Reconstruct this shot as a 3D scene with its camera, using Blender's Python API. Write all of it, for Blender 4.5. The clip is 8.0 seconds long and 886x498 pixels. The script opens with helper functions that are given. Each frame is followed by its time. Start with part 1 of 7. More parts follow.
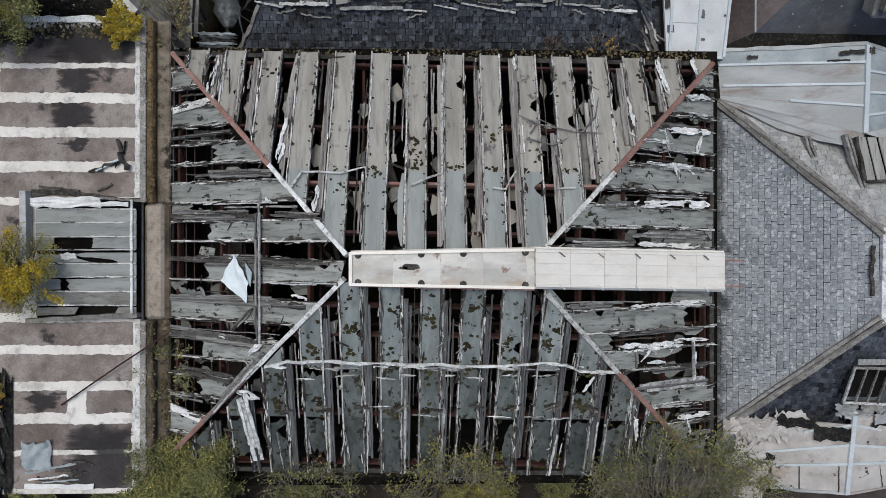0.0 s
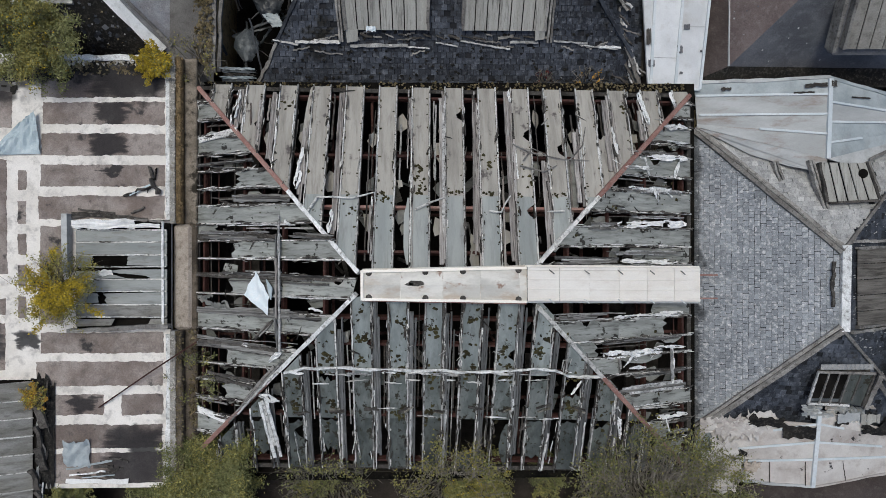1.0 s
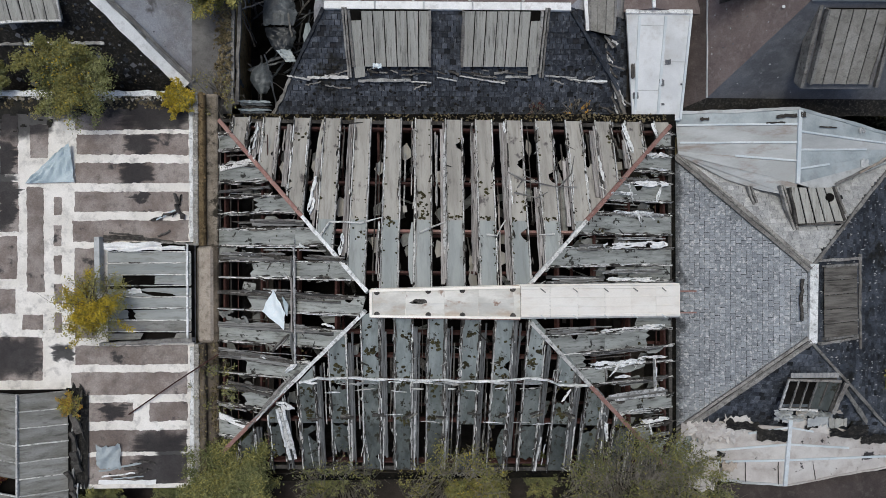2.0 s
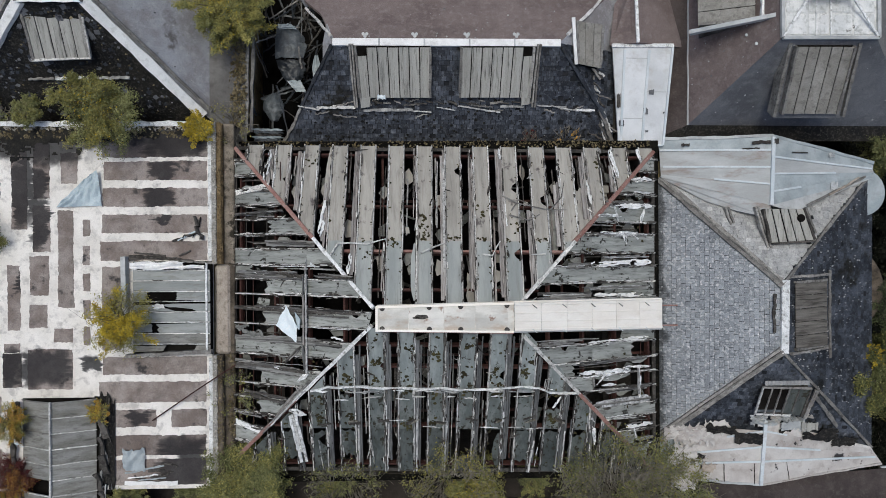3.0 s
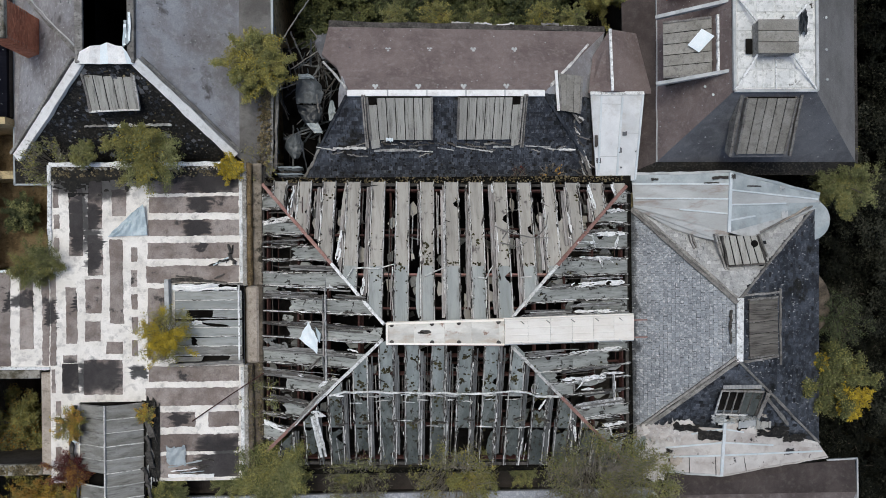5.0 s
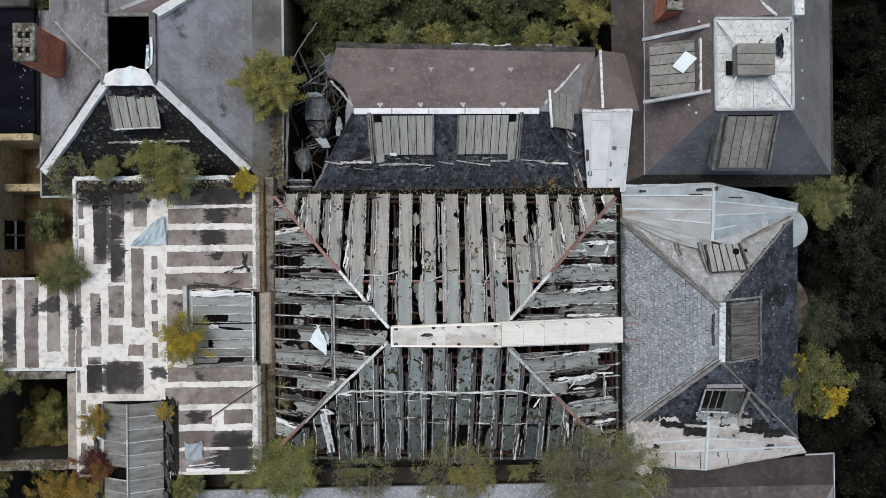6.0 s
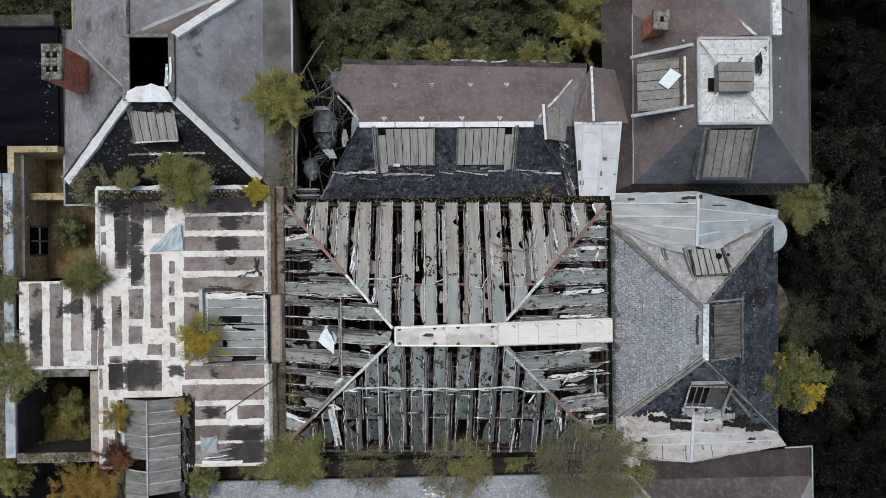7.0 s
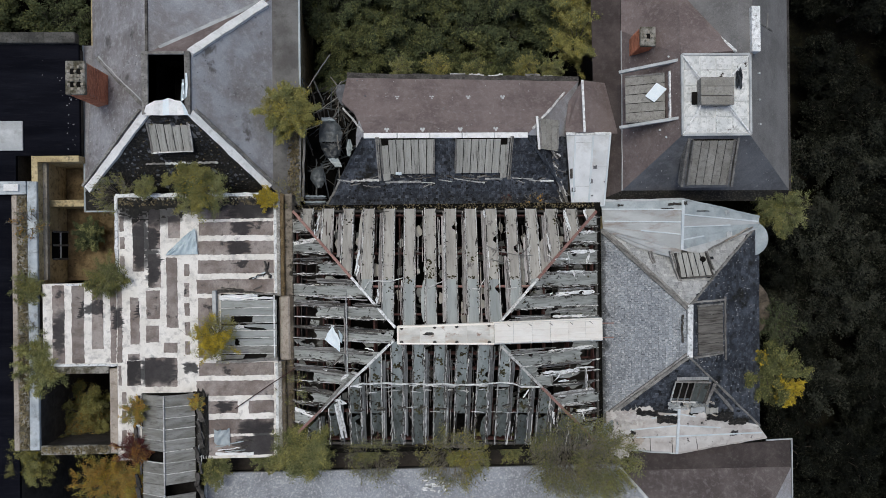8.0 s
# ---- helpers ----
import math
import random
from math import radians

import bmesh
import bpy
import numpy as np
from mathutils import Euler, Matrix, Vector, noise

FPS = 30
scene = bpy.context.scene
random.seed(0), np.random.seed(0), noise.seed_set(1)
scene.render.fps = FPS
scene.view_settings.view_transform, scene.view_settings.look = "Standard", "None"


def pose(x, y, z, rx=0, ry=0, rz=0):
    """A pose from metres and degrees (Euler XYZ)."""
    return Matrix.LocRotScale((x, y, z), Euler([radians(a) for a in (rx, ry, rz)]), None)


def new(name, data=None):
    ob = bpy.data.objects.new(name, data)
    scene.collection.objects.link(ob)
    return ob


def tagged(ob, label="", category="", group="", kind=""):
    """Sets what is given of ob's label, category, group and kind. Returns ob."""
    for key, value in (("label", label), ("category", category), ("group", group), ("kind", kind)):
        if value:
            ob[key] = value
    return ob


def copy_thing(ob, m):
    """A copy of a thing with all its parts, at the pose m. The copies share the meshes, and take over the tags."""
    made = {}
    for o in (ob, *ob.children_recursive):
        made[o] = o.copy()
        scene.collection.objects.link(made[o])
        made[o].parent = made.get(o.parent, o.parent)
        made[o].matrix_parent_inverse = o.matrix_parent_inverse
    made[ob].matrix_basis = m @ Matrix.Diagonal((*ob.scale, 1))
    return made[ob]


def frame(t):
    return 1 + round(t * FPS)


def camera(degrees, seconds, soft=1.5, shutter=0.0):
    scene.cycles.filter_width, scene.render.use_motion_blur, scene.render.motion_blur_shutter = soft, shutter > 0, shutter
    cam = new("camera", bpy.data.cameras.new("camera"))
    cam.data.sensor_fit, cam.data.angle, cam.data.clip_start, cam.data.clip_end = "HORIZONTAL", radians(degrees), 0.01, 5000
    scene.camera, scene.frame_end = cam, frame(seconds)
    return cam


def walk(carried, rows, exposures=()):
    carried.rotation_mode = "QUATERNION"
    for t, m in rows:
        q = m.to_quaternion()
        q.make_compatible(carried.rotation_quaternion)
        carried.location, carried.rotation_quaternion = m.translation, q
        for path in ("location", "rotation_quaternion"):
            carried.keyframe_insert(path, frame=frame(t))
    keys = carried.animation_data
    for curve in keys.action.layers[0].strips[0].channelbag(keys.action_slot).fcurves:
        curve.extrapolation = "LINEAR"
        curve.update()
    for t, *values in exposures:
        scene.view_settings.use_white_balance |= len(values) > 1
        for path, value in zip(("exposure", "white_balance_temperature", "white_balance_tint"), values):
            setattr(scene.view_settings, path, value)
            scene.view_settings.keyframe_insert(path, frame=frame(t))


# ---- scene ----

------------------------

Given instruction: Output the data above without changes, apart from leaving out the pictures.

Finished exercise:
Reconstruct this shot as a 3D scene with its camera, using Blender's Python API. Write all of it, for Blender 4.5. The clip is 8.0 seconds long and 886x498 pixels. The script opens with helper functions that are given. Each frame is followed by its time. Start with part 1 of 7. More parts follow.
0.0 s
1.0 s
2.0 s
3.0 s
5.0 s
6.0 s
7.0 s
8.0 s
# ---- helpers ----
import math
import random
from math import radians

import bmesh
import bpy
import numpy as np
from mathutils import Euler, Matrix, Vector, noise

FPS = 30
scene = bpy.context.scene
random.seed(0), np.random.seed(0), noise.seed_set(1)
scene.render.fps = FPS
scene.view_settings.view_transform, scene.view_settings.look = "Standard", "None"


def pose(x, y, z, rx=0, ry=0, rz=0):
    """A pose from metres and degrees (Euler XYZ)."""
    return Matrix.LocRotScale((x, y, z), Euler([radians(a) for a in (rx, ry, rz)]), None)


def new(name, data=None):
    ob = bpy.data.objects.new(name, data)
    scene.collection.objects.link(ob)
    return ob


def tagged(ob, label="", category="", group="", kind=""):
    """Sets what is given of ob's label, category, group and kind. Returns ob."""
    for key, value in (("label", label), ("category", category), ("group", group), ("kind", kind)):
        if value:
            ob[key] = value
    return ob


def copy_thing(ob, m):
    """A copy of a thing with all its parts, at the pose m. The copies share the meshes, and take over the tags."""
    made = {}
    for o in (ob, *ob.children_recursive):
        made[o] = o.copy()
        scene.collection.objects.link(made[o])
        made[o].parent = made.get(o.parent, o.parent)
        made[o].matrix_parent_inverse = o.matrix_parent_inverse
    made[ob].matrix_basis = m @ Matrix.Diagonal((*ob.scale, 1))
    return made[ob]


def frame(t):
    return 1 + round(t * FPS)


def camera(degrees, seconds, soft=1.5, shutter=0.0):
    scene.cycles.filter_width, scene.render.use_motion_blur, scene.render.motion_blur_shutter = soft, shutter > 0, shutter
    cam = new("camera", bpy.data.cameras.new("camera"))
    cam.data.sensor_fit, cam.data.angle, cam.data.clip_start, cam.data.clip_end = "HORIZONTAL", radians(degrees), 0.01, 5000
    scene.camera, scene.frame_end = cam, frame(seconds)
    return cam


def walk(carried, rows, exposures=()):
    carried.rotation_mode = "QUATERNION"
    for t, m in rows:
        q = m.to_quaternion()
        q.make_compatible(carried.rotation_quaternion)
        carried.location, carried.rotation_quaternion = m.translation, q
        for path in ("location", "rotation_quaternion"):
            carried.keyframe_insert(path, frame=frame(t))
    keys = carried.animation_data
    for curve in keys.action.layers[0].strips[0].channelbag(keys.action_slot).fcurves:
        curve.extrapolation = "LINEAR"
        curve.update()
    for t, *values in exposures:
        scene.view_settings.use_white_balance |= len(values) > 1
        for path, value in zip(("exposure", "white_balance_temperature", "white_balance_tint"), values):
            setattr(scene.view_settings, path, value)
            scene.view_settings.keyframe_insert(path, frame=frame(t))


# ---- scene ----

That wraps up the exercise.